Computational Studies of an Asymmetric rf Plasma using Particle-in-cell Techniques

Abstract

A one-dimensional, electrostatic Particle-in-cell code in spherical geometry has been used to simulate low pressure, asymmetric, rf discharges. The simulation consists of two concentric, spherical electrodes, between which a plasma is generated. The inner electrode is connected to a voltage source through an external circuit, which can include a variable capacitor and resistor; the outer electrode is grounded. Electrons and ions are modelled explicitly by the simulation, and neutrals are included implicitly as a background gas pressure. Ion and electron motion is included and both species can make binary collisions with the neutrals. The simulation uses realistic ion masses and collision cross-sections for each species. Electrons make ionisation, excitation and elastic scattering collisions; while ions can undergo charge exchange and elastic scattering collisions.

The plasma is generated by operating the voltage source at a given voltage and frequency. An analytic model is derived for the sheath and bulk regions, based on a kinetic description of the plasma, in order to provide a comparison to the simulation.

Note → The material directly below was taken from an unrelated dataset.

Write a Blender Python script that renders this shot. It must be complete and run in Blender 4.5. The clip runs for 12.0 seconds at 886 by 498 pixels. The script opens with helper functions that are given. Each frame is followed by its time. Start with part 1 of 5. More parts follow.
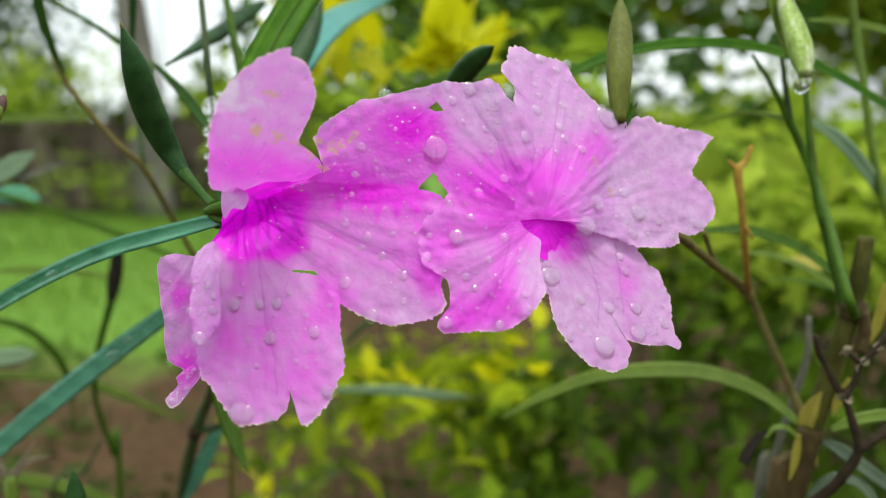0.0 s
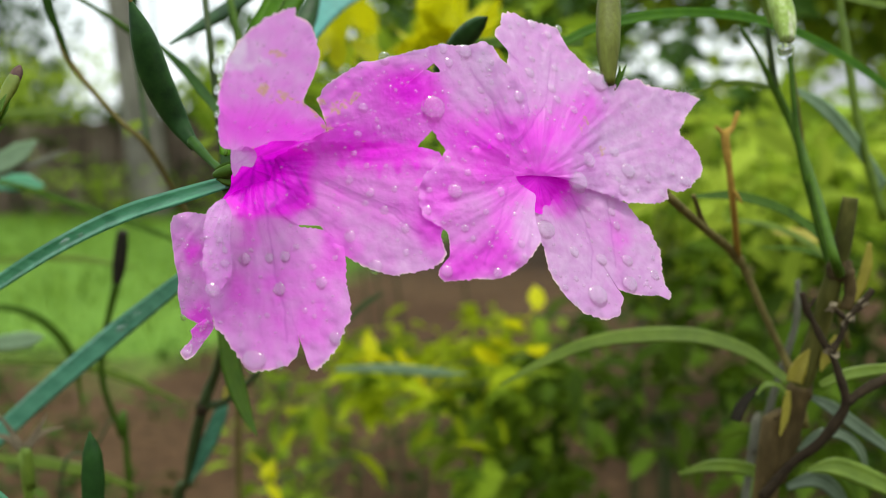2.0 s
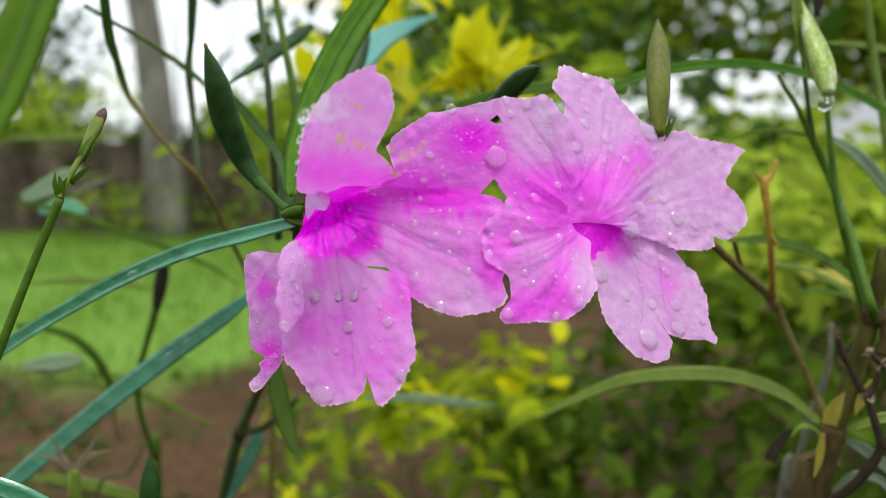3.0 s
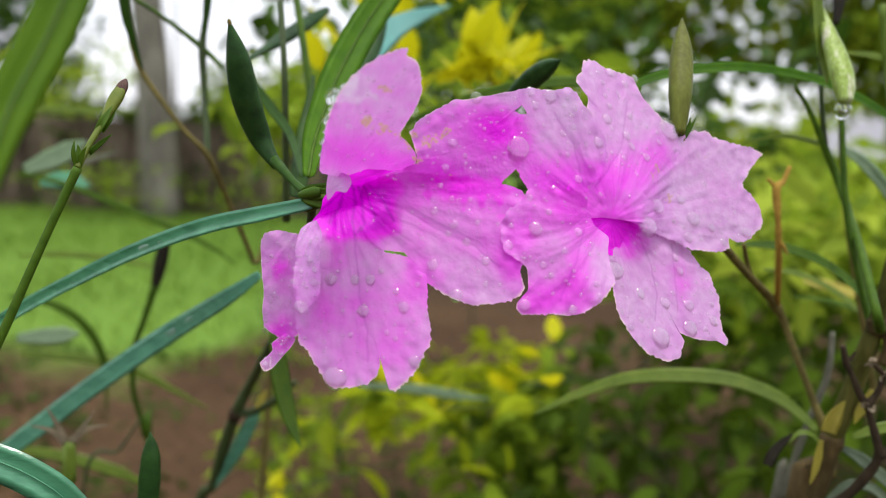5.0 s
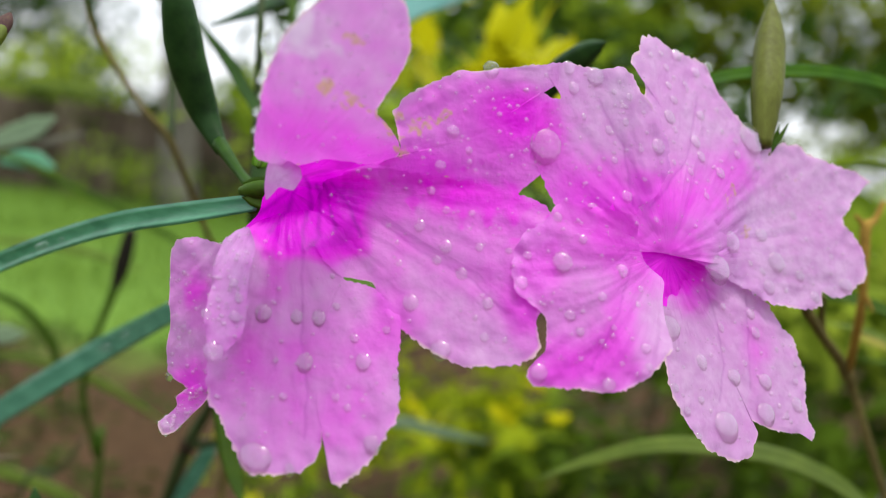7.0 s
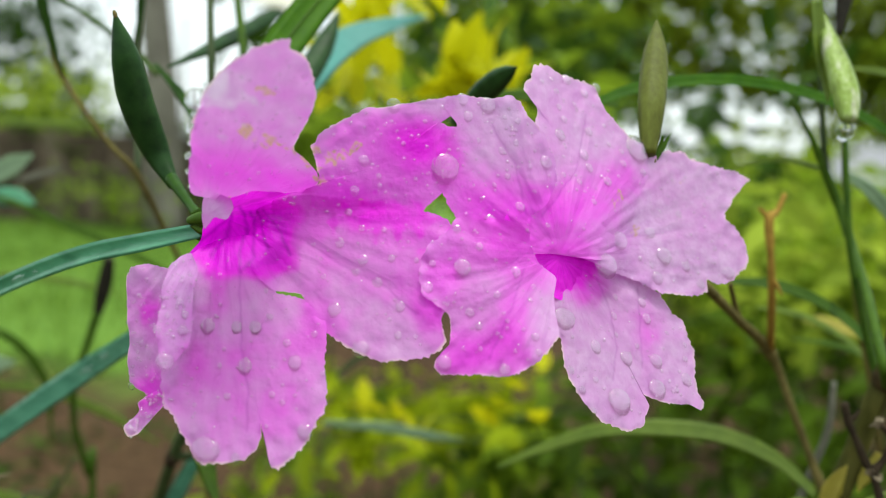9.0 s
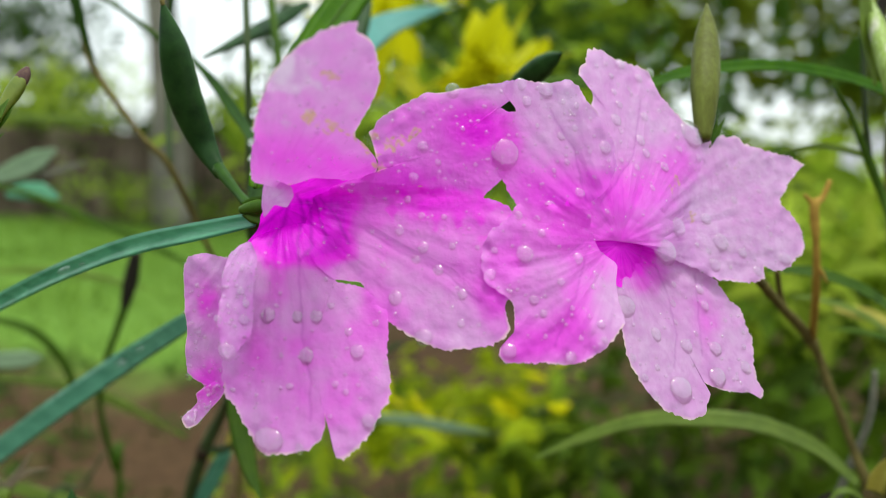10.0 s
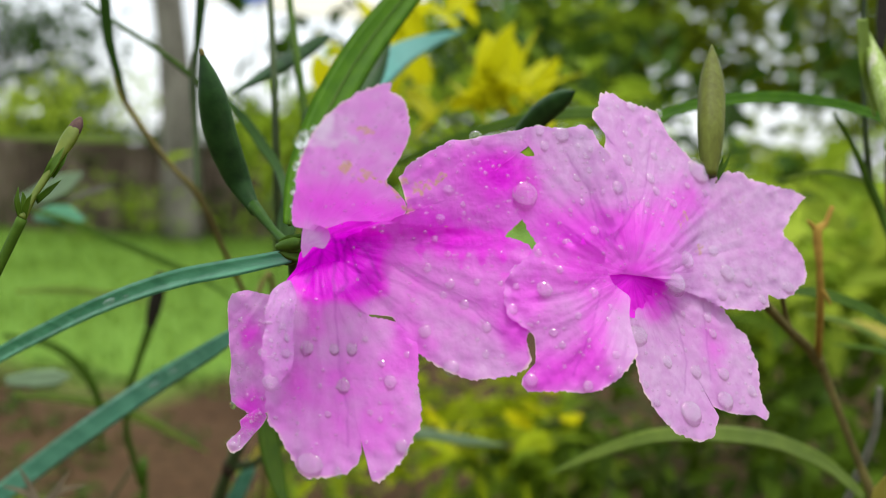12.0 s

Results from the model are found to be in good agreement with those from the simulation for an atomic hydrogen discharge. The effects of changing the applied voltage and frequency, the background gas pressure and the radii of the electrodes on the steady-state parameters and structure of the plasma are examined and some scaling laws determined. The effects of changing the ratio of the electrode areas on the voltage distribution in the plasma is studied in detail and dependence is found to disagree with predictions from other theoretical and numerical models. Heating of the electrons through interaction with the moving sheath edge has previously been determined to be the main mechanism sustaining low pressure, planar discharge models, and this effect is investigated for the asymmetric system. The relative distribution of power into ions and electrons is also determined. Ion energy and angular distributions at the electrodes are found to be dependent on both potential variation and ion collisions in the sheath.

A detailed Monte Carlo model of differential argon ion-neutral collision cross-sections was determined and used in the PIC code to simulate an argon discharge. Ion energy and angular distributions at the electrode, determined from the simulations, were found to be in good agreement with published experimental data.